─── INFORMATION SUPPLIED ───
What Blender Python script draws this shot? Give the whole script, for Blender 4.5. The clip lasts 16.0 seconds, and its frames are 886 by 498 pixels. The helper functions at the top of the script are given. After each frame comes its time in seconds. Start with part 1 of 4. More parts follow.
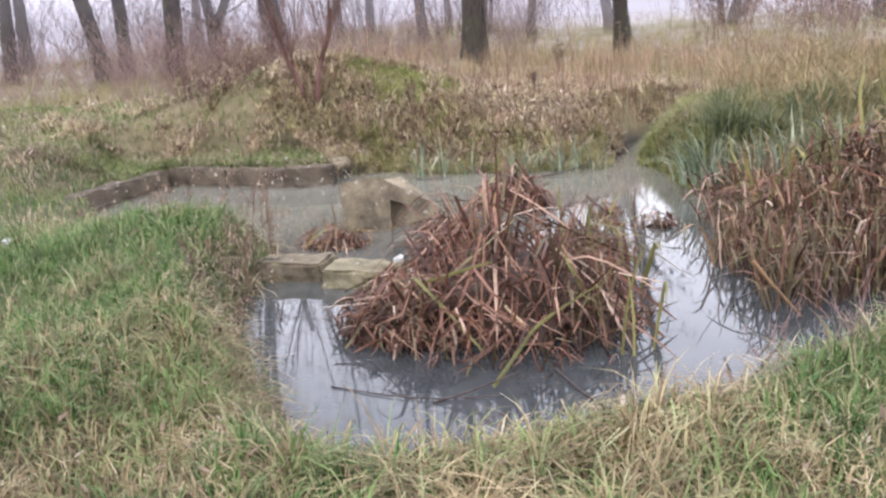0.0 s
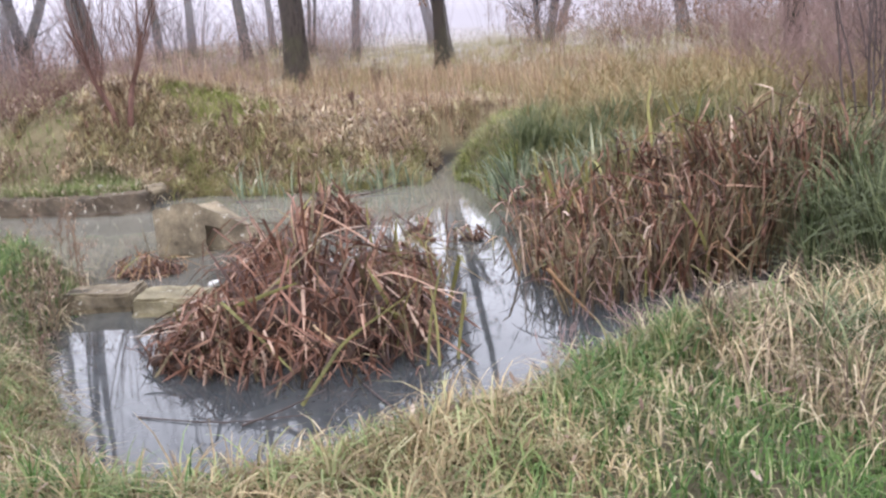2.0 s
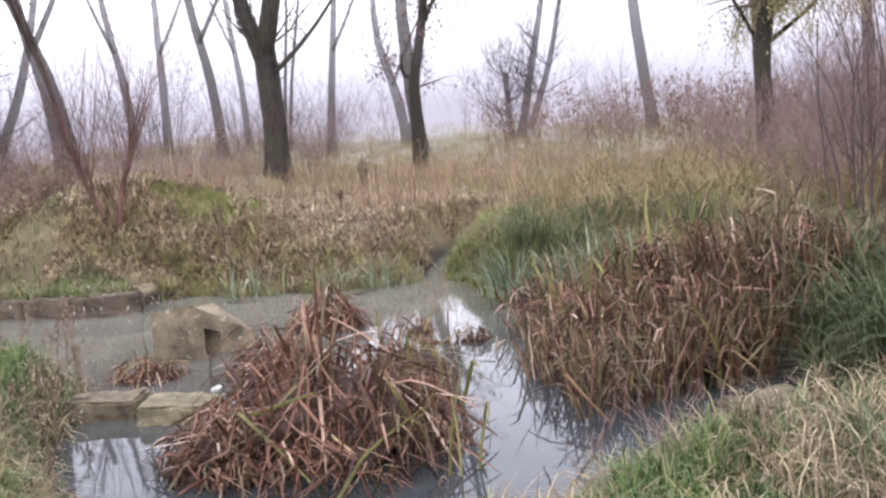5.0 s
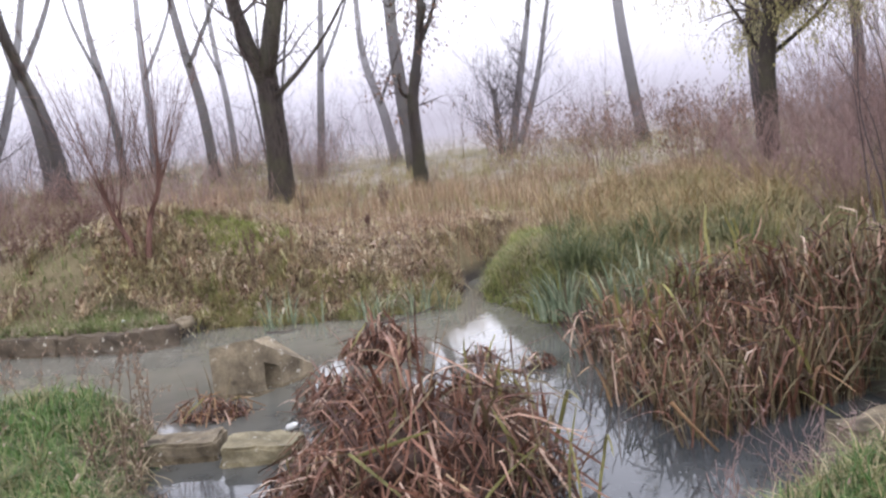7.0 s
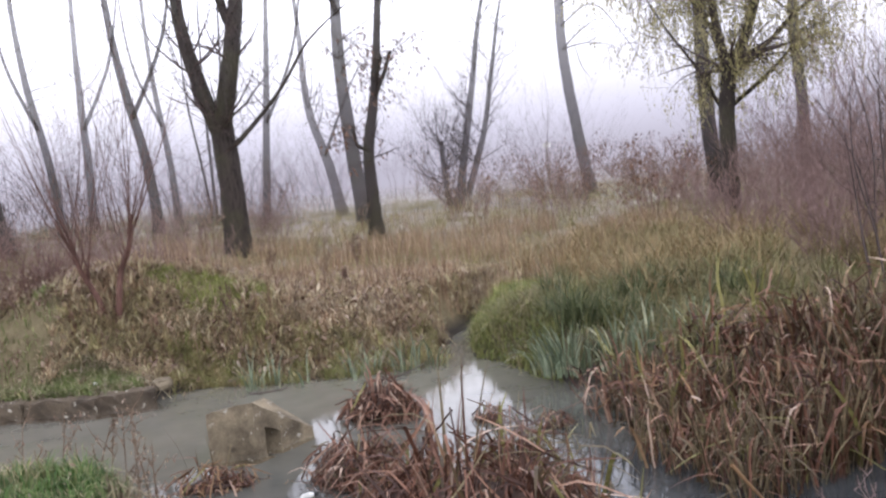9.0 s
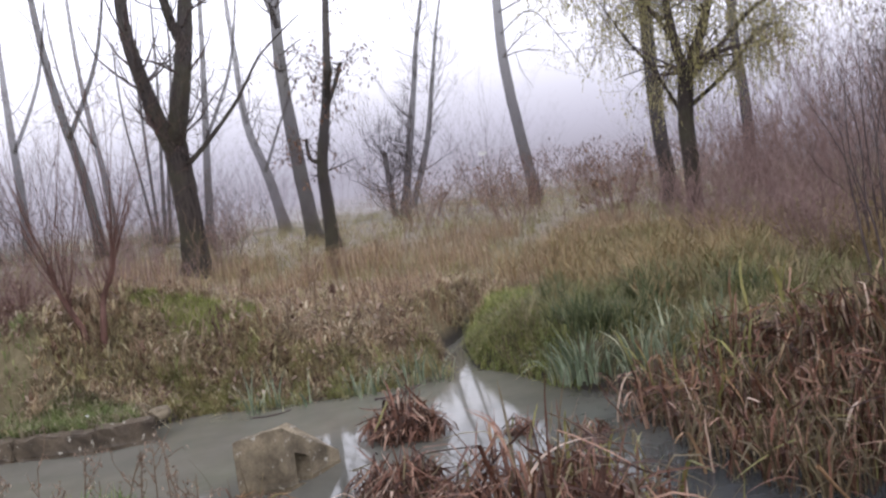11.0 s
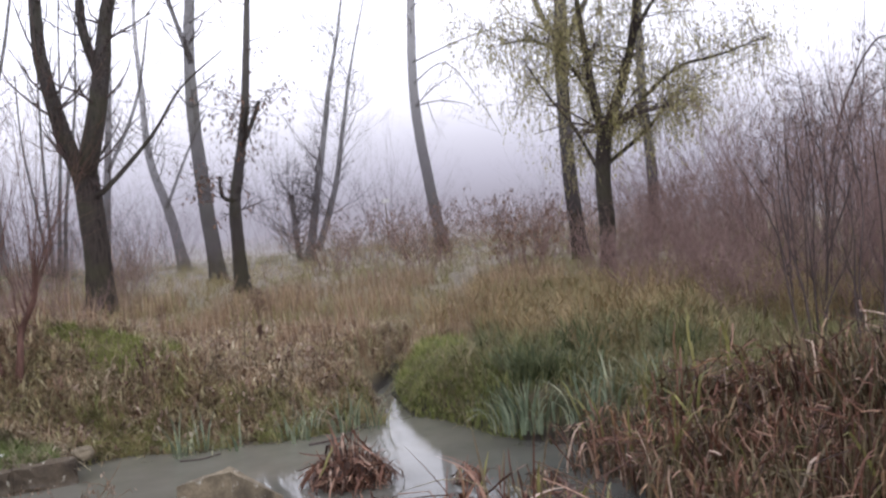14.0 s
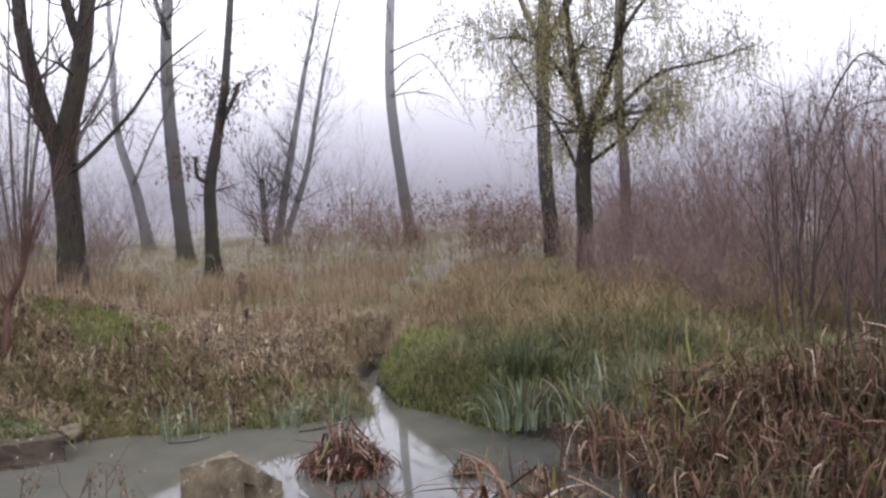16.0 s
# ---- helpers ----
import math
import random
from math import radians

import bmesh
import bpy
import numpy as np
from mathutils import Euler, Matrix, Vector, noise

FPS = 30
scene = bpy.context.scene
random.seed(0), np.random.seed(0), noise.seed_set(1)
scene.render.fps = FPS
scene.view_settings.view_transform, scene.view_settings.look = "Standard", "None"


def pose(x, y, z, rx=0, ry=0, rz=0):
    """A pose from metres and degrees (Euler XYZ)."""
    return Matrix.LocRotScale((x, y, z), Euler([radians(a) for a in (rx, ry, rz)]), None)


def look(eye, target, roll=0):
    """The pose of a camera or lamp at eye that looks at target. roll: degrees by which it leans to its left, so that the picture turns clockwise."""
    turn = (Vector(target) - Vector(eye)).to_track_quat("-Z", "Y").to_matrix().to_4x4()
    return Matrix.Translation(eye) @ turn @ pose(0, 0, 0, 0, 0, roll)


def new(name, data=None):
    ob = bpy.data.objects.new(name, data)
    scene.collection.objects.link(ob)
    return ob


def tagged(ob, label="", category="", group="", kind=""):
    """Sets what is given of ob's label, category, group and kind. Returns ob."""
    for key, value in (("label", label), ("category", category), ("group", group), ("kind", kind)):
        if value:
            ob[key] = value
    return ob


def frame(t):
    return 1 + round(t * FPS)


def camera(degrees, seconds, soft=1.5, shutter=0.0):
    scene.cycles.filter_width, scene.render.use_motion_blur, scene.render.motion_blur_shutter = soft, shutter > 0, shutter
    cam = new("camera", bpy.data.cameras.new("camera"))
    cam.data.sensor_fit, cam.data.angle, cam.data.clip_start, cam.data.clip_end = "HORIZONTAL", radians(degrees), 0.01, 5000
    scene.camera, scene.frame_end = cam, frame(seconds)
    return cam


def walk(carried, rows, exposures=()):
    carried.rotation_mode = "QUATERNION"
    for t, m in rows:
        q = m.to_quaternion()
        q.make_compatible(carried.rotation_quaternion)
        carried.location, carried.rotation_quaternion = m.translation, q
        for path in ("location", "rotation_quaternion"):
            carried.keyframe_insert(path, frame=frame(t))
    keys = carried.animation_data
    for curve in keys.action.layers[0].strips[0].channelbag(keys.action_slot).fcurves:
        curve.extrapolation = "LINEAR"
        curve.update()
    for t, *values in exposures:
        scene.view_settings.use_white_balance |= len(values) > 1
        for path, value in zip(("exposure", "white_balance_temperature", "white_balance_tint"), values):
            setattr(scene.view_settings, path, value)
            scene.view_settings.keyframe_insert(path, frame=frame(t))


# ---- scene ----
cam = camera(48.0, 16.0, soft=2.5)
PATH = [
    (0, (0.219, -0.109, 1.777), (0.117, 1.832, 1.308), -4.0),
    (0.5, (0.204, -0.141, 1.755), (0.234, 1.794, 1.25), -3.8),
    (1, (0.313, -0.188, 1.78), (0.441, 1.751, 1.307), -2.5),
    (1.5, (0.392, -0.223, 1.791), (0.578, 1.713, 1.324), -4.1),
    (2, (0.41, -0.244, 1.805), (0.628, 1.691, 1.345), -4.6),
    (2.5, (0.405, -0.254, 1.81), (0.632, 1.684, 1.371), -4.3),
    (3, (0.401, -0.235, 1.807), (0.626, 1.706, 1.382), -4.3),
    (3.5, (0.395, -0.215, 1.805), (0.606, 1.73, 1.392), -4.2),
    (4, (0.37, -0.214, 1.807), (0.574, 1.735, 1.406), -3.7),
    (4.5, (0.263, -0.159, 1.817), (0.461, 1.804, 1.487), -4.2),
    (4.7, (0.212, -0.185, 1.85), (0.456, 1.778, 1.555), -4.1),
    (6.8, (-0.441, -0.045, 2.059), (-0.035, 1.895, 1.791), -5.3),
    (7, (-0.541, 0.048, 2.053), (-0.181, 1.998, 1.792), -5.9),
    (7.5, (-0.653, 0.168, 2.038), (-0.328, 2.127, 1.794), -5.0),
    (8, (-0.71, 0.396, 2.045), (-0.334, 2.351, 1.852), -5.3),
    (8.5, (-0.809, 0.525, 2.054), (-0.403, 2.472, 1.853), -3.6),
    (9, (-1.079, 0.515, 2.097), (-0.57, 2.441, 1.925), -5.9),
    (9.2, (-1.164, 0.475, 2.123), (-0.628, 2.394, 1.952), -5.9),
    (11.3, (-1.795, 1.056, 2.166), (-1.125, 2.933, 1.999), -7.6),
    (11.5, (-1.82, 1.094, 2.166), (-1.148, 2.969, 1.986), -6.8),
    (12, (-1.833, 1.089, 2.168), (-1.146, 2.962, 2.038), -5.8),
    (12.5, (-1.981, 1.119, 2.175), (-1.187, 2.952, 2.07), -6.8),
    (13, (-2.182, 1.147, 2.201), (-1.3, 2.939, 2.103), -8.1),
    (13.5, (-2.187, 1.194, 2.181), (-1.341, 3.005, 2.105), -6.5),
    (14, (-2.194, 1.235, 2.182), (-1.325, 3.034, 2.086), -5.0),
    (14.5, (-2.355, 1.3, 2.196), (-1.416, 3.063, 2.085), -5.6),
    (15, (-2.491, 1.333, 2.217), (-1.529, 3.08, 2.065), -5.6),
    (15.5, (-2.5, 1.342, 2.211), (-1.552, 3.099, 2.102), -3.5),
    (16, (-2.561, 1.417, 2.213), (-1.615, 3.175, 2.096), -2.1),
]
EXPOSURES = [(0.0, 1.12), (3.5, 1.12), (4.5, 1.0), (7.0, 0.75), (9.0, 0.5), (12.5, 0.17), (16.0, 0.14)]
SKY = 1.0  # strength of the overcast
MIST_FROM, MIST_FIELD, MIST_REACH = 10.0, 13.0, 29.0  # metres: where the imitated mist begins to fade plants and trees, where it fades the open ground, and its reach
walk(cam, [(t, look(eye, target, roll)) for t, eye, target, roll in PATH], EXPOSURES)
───
**TASK REQUIREMENTS:** Print exactly the lines above from the one with "for path, value" to the one with "scene.view_settings.keyframe_insert(path, frame=frame(t))", including both.

**SOLUTION FOR THIS PROBLEM:**
        for path, value in zip(("exposure", "white_balance_temperature", "white_balance_tint"), values):
            setattr(scene.view_settings, path, value)
            scene.view_settings.keyframe_insert(path, frame=frame(t))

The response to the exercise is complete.